**GIVEN MATERIAL**
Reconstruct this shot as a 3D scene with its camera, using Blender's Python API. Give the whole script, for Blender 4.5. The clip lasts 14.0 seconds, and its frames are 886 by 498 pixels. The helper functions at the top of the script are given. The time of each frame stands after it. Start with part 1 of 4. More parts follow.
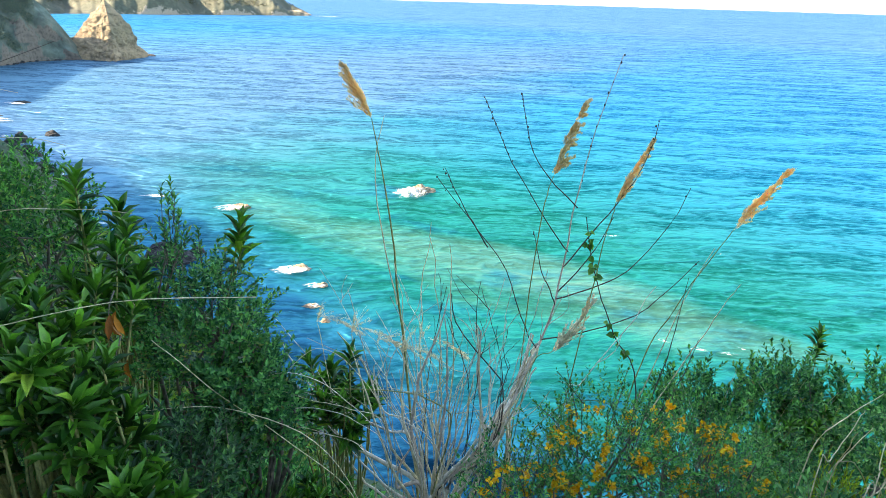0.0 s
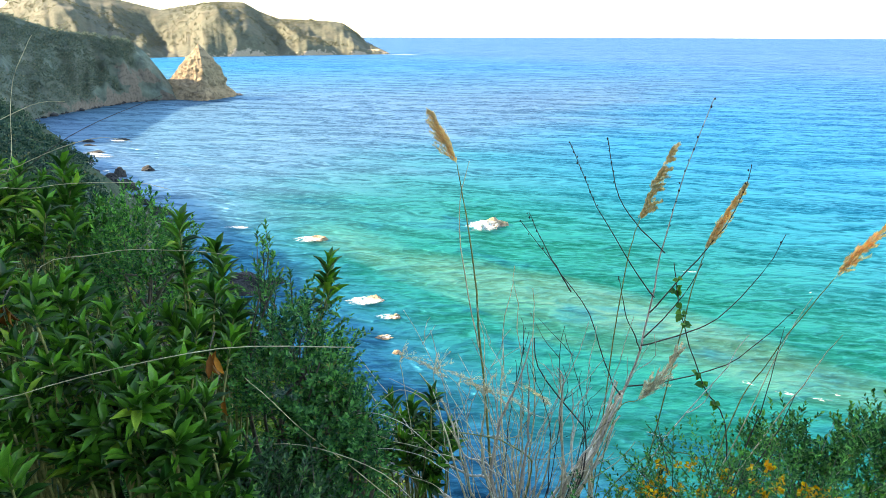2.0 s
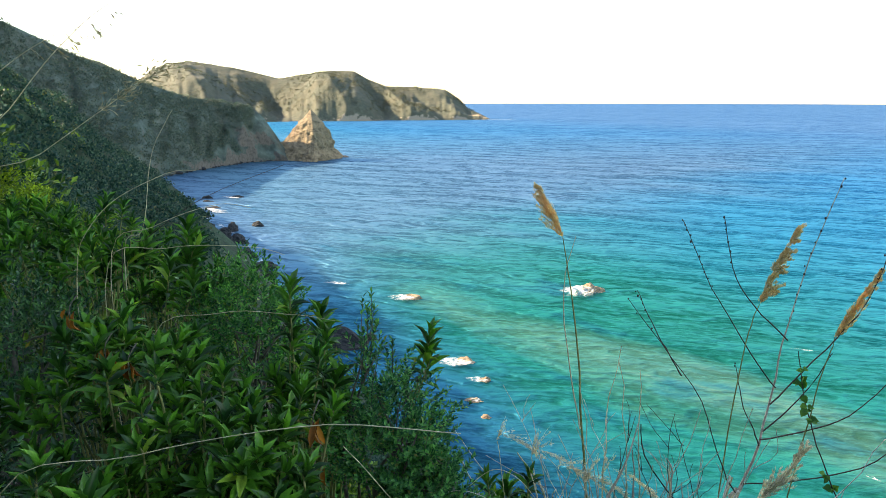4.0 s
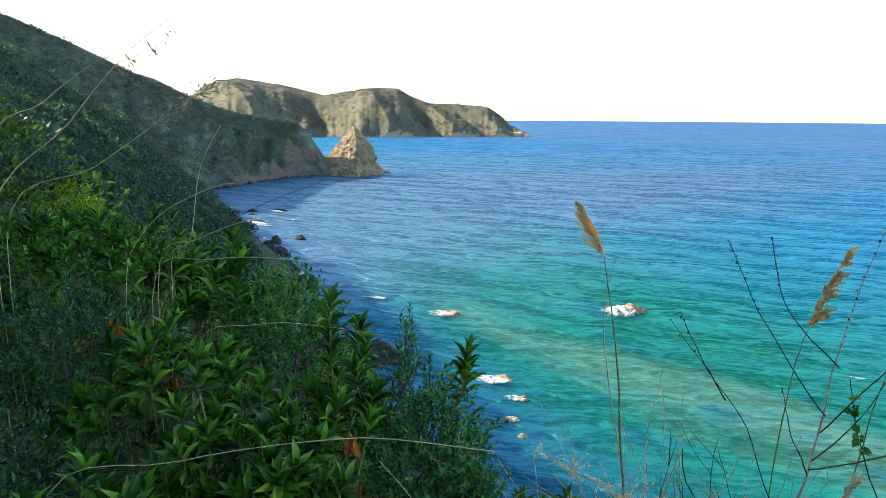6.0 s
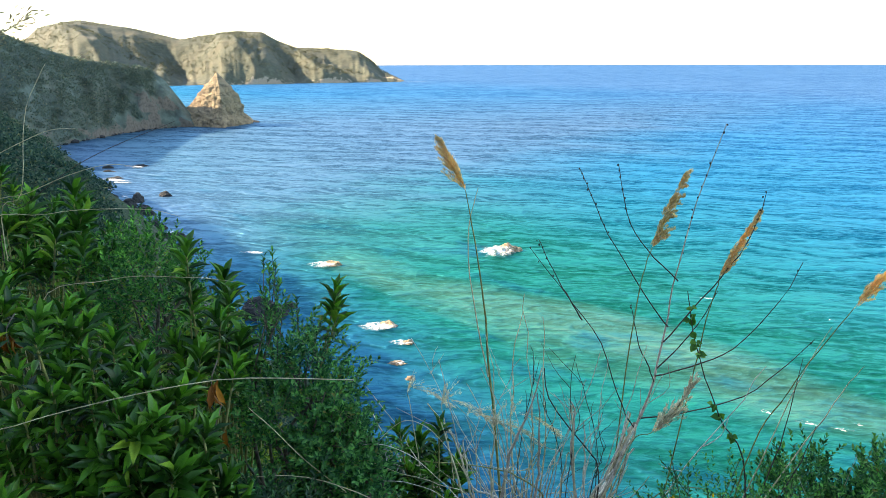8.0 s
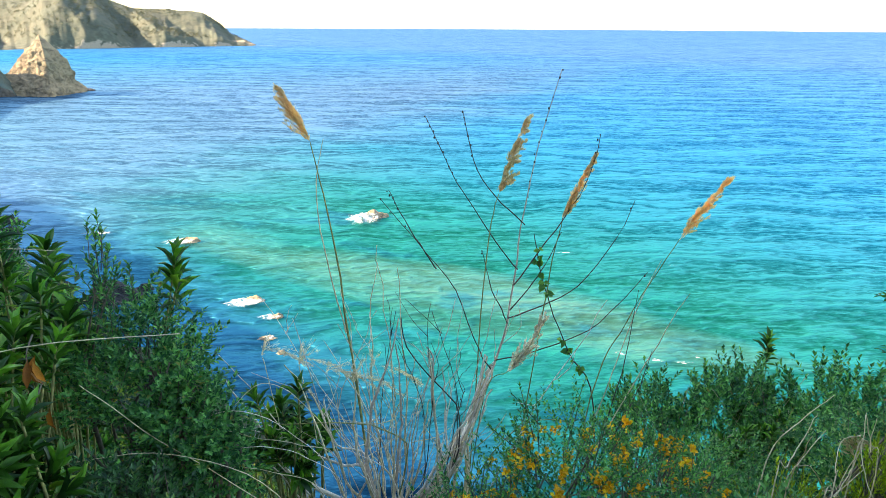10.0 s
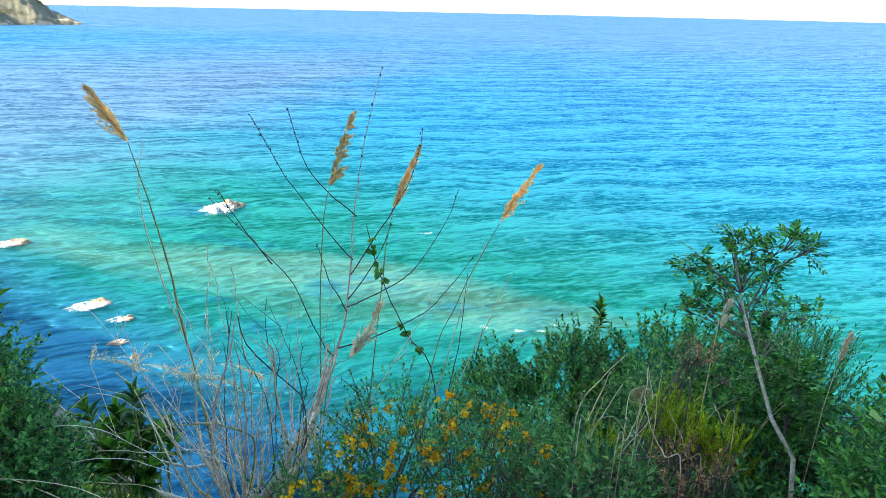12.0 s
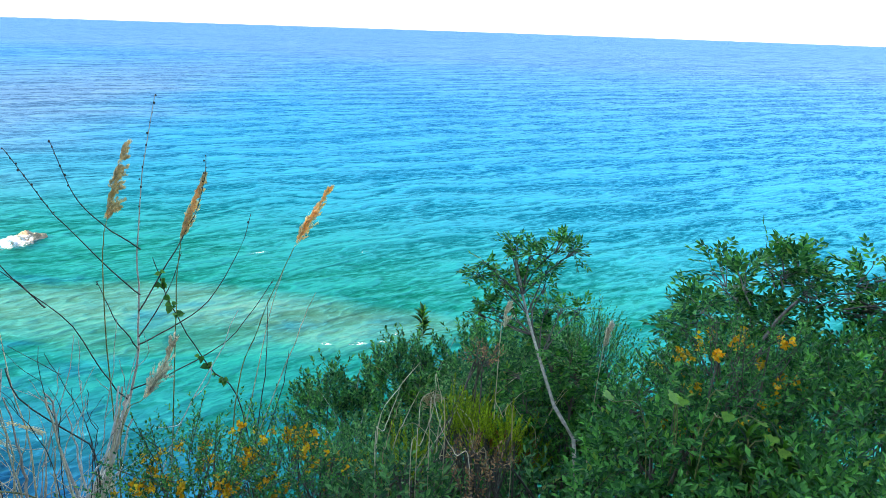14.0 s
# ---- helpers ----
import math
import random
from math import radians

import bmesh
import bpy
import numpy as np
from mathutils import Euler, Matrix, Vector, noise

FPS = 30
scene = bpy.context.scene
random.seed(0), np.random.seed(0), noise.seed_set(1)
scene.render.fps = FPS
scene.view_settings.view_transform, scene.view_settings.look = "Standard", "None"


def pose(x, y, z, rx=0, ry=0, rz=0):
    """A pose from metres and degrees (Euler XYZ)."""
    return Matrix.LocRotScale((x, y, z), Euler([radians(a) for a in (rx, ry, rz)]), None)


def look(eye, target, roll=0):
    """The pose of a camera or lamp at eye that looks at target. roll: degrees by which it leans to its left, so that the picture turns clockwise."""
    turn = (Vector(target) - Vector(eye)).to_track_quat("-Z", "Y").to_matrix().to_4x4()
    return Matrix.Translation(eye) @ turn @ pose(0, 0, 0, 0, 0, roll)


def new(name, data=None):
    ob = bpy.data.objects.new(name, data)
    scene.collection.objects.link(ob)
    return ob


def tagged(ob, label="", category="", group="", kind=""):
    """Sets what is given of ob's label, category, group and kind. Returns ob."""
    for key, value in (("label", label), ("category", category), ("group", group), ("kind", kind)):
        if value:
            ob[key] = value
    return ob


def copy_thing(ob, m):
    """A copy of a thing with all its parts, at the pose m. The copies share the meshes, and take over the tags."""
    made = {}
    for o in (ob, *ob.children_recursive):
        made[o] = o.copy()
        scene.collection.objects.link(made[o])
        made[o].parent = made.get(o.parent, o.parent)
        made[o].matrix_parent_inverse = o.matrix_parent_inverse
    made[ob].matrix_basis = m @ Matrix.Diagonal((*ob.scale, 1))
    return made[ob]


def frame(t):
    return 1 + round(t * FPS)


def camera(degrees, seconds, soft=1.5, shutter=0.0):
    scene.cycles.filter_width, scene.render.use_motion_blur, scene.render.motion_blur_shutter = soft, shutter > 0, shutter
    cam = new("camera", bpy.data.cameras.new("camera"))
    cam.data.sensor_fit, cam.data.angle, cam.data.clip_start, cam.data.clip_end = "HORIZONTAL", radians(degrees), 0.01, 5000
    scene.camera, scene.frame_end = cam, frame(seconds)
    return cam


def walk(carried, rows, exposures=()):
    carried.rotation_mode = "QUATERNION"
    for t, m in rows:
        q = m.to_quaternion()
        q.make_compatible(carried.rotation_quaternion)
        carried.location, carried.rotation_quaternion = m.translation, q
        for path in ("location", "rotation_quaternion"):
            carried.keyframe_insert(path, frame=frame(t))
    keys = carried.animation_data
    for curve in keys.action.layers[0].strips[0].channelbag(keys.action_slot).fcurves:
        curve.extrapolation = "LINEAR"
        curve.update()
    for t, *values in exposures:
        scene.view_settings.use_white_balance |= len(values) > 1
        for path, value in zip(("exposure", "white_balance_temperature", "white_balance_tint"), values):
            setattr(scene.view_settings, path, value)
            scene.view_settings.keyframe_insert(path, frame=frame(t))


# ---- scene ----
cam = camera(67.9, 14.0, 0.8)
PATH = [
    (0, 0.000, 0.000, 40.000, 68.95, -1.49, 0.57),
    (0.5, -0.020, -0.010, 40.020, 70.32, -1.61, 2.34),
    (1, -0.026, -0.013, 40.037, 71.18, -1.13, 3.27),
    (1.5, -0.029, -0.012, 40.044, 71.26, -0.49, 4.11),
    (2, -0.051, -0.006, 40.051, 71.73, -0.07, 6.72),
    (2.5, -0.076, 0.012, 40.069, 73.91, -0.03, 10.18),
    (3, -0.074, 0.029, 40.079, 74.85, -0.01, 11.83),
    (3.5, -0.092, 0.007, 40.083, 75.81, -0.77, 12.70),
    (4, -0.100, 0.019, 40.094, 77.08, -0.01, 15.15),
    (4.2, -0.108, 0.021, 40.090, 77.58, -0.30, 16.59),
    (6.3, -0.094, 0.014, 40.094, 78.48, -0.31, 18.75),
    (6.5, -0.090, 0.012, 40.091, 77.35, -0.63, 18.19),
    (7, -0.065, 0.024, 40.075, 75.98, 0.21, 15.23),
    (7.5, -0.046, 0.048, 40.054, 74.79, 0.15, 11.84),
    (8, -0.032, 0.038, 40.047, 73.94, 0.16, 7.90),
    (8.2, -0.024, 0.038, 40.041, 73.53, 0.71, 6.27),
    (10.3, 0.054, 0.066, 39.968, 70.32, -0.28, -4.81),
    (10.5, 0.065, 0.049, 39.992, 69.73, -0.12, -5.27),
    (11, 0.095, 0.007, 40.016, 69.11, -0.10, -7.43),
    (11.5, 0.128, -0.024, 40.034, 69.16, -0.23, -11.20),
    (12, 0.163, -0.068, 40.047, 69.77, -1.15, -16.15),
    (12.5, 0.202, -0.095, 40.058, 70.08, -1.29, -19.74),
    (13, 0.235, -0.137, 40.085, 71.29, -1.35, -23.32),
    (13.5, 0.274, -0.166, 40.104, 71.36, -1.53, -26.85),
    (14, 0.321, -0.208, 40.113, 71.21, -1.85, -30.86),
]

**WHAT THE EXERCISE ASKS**
Replicate the material above verbatim; images stay out of the copy.

**EXPECTED ANSWER**
Reconstruct this shot as a 3D scene with its camera, using Blender's Python API. Give the whole script, for Blender 4.5. The clip lasts 14.0 seconds, and its frames are 886 by 498 pixels. The helper functions at the top of the script are given. The time of each frame stands after it. Start with part 1 of 4. More parts follow.
0.0 s
2.0 s
4.0 s
6.0 s
8.0 s
10.0 s
12.0 s
14.0 s
# ---- helpers ----
import math
import random
from math import radians

import bmesh
import bpy
import numpy as np
from mathutils import Euler, Matrix, Vector, noise

FPS = 30
scene = bpy.context.scene
random.seed(0), np.random.seed(0), noise.seed_set(1)
scene.render.fps = FPS
scene.view_settings.view_transform, scene.view_settings.look = "Standard", "None"


def pose(x, y, z, rx=0, ry=0, rz=0):
    """A pose from metres and degrees (Euler XYZ)."""
    return Matrix.LocRotScale((x, y, z), Euler([radians(a) for a in (rx, ry, rz)]), None)


def look(eye, target, roll=0):
    """The pose of a camera or lamp at eye that looks at target. roll: degrees by which it leans to its left, so that the picture turns clockwise."""
    turn = (Vector(target) - Vector(eye)).to_track_quat("-Z", "Y").to_matrix().to_4x4()
    return Matrix.Translation(eye) @ turn @ pose(0, 0, 0, 0, 0, roll)


def new(name, data=None):
    ob = bpy.data.objects.new(name, data)
    scene.collection.objects.link(ob)
    return ob


def tagged(ob, label="", category="", group="", kind=""):
    """Sets what is given of ob's label, category, group and kind. Returns ob."""
    for key, value in (("label", label), ("category", category), ("group", group), ("kind", kind)):
        if value:
            ob[key] = value
    return ob


def copy_thing(ob, m):
    """A copy of a thing with all its parts, at the pose m. The copies share the meshes, and take over the tags."""
    made = {}
    for o in (ob, *ob.children_recursive):
        made[o] = o.copy()
        scene.collection.objects.link(made[o])
        made[o].parent = made.get(o.parent, o.parent)
        made[o].matrix_parent_inverse = o.matrix_parent_inverse
    made[ob].matrix_basis = m @ Matrix.Diagonal((*ob.scale, 1))
    return made[ob]


def frame(t):
    return 1 + round(t * FPS)


def camera(degrees, seconds, soft=1.5, shutter=0.0):
    scene.cycles.filter_width, scene.render.use_motion_blur, scene.render.motion_blur_shutter = soft, shutter > 0, shutter
    cam = new("camera", bpy.data.cameras.new("camera"))
    cam.data.sensor_fit, cam.data.angle, cam.data.clip_start, cam.data.clip_end = "HORIZONTAL", radians(degrees), 0.01, 5000
    scene.camera, scene.frame_end = cam, frame(seconds)
    return cam


def walk(carried, rows, exposures=()):
    carried.rotation_mode = "QUATERNION"
    for t, m in rows:
        q = m.to_quaternion()
        q.make_compatible(carried.rotation_quaternion)
        carried.location, carried.rotation_quaternion = m.translation, q
        for path in ("location", "rotation_quaternion"):
            carried.keyframe_insert(path, frame=frame(t))
    keys = carried.animation_data
    for curve in keys.action.layers[0].strips[0].channelbag(keys.action_slot).fcurves:
        curve.extrapolation = "LINEAR"
        curve.update()
    for t, *values in exposures:
        scene.view_settings.use_white_balance |= len(values) > 1
        for path, value in zip(("exposure", "white_balance_temperature", "white_balance_tint"), values):
            setattr(scene.view_settings, path, value)
            scene.view_settings.keyframe_insert(path, frame=frame(t))


# ---- scene ----
cam = camera(67.9, 14.0, 0.8)
PATH = [
    (0, 0.000, 0.000, 40.000, 68.95, -1.49, 0.57),
    (0.5, -0.020, -0.010, 40.020, 70.32, -1.61, 2.34),
    (1, -0.026, -0.013, 40.037, 71.18, -1.13, 3.27),
    (1.5, -0.029, -0.012, 40.044, 71.26, -0.49, 4.11),
    (2, -0.051, -0.006, 40.051, 71.73, -0.07, 6.72),
    (2.5, -0.076, 0.012, 40.069, 73.91, -0.03, 10.18),
    (3, -0.074, 0.029, 40.079, 74.85, -0.01, 11.83),
    (3.5, -0.092, 0.007, 40.083, 75.81, -0.77, 12.70),
    (4, -0.100, 0.019, 40.094, 77.08, -0.01, 15.15),
    (4.2, -0.108, 0.021, 40.090, 77.58, -0.30, 16.59),
    (6.3, -0.094, 0.014, 40.094, 78.48, -0.31, 18.75),
    (6.5, -0.090, 0.012, 40.091, 77.35, -0.63, 18.19),
    (7, -0.065, 0.024, 40.075, 75.98, 0.21, 15.23),
    (7.5, -0.046, 0.048, 40.054, 74.79, 0.15, 11.84),
    (8, -0.032, 0.038, 40.047, 73.94, 0.16, 7.90),
    (8.2, -0.024, 0.038, 40.041, 73.53, 0.71, 6.27),
    (10.3, 0.054, 0.066, 39.968, 70.32, -0.28, -4.81),
    (10.5, 0.065, 0.049, 39.992, 69.73, -0.12, -5.27),
    (11, 0.095, 0.007, 40.016, 69.11, -0.10, -7.43),
    (11.5, 0.128, -0.024, 40.034, 69.16, -0.23, -11.20),
    (12, 0.163, -0.068, 40.047, 69.77, -1.15, -16.15),
    (12.5, 0.202, -0.095, 40.058, 70.08, -1.29, -19.74),
    (13, 0.235, -0.137, 40.085, 71.29, -1.35, -23.32),
    (13.5, 0.274, -0.166, 40.104, 71.36, -1.53, -26.85),
    (14, 0.321, -0.208, 40.113, 71.21, -1.85, -30.86),
]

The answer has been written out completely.